Thirteen Ways of Looking at English
Chris GoGwilt's remarks are tangentially related to two recent and ongoing projects. The first is a volume of critical and experimental essays co-edited with Melanie D. Holm entitled Mocking Bird Technologies: The Poetics of Parroting, Mimicry, and Other Starling Tropes (Fordham University Press, 2018). The second is a series of essays on the question of romanization, part of a projected booklength project tentatively entitled "The K-Effect: Romanization, Joseph Conrad, and the Timing and Spacing of World Literature." Essays already published on this topic include "Romanization and the Digital Future of Philology" in postmedieval: a journal of medieval cultural studies Vol. 5: 4 (Winter 2014): 428-441; "Conrad's Accusative Case: Romanization, Changing Loyalties, and Switching Scripts" in Conradiana 46: 1-2 (Summer 2014): 53-62; and "Conrad and Romanised Print Form" in Conrad and Language, eds. Katherine Isobel Baxter and Robert Hampson (Edinburgh: Edinburgh University Press, 2016), 117-131.
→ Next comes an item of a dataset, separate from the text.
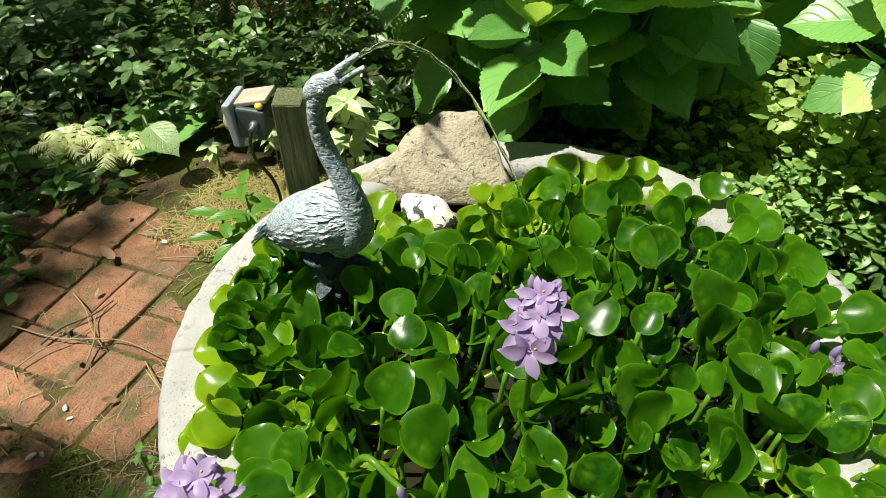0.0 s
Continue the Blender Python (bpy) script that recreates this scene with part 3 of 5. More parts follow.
# ---------------------------------------------------------------- the heron
def build_heron():
    """A cast garden heron, one mesh: body with feathers, neck, head, open beak, and a dark leafy foot."""
    pieces, slots = [], []

    def add(V, F, slot=0):
        pieces.append((V, F))
        slots.extend([slot] * len(F))

    chest, rump = Vector((-0.268, -0.064, 0.412)), Vector((-0.432, -0.036, 0.346))
    axis = (rump - chest).normalized()
    line = [chest - axis * 0.026, chest - axis * 0.016, chest + axis * 0.010, chest + axis * 0.05, chest + axis * 0.095, chest + axis * 0.135, chest + axis * 0.165, chest + axis * 0.188]
    radii = [0.012, 0.027, 0.043, 0.050, 0.047, 0.036, 0.022, 0.009]
    lift = [0.0, 0.002, 0.006, 0.008, 0.006, 0.001, -0.003, -0.006]
    pts = [p + Vector((0, 0, l)) for p, l in zip(line, lift)]
    pts, rad = spline(pts, 42), np.interp(np.linspace(0, 7, 42), range(8), radii)
    V, F, uv = tube(pts, rad, 20)
    add(V, F)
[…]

Sarah Gambito, Associate Professor and Director of Creative Writing in English, Fordham, is the author of the poetry collections Matadora (Alice James Books) and Delivered (Persea Books). She has research and teaching interests in creative writing, comparative & postcolonial literature, and contemporary literature. She is co-founder of Kundiman, a non-profit organization that promotes Asian American literature. Her current research focuses on post-modern U.S. immigration via Internet-based poetics.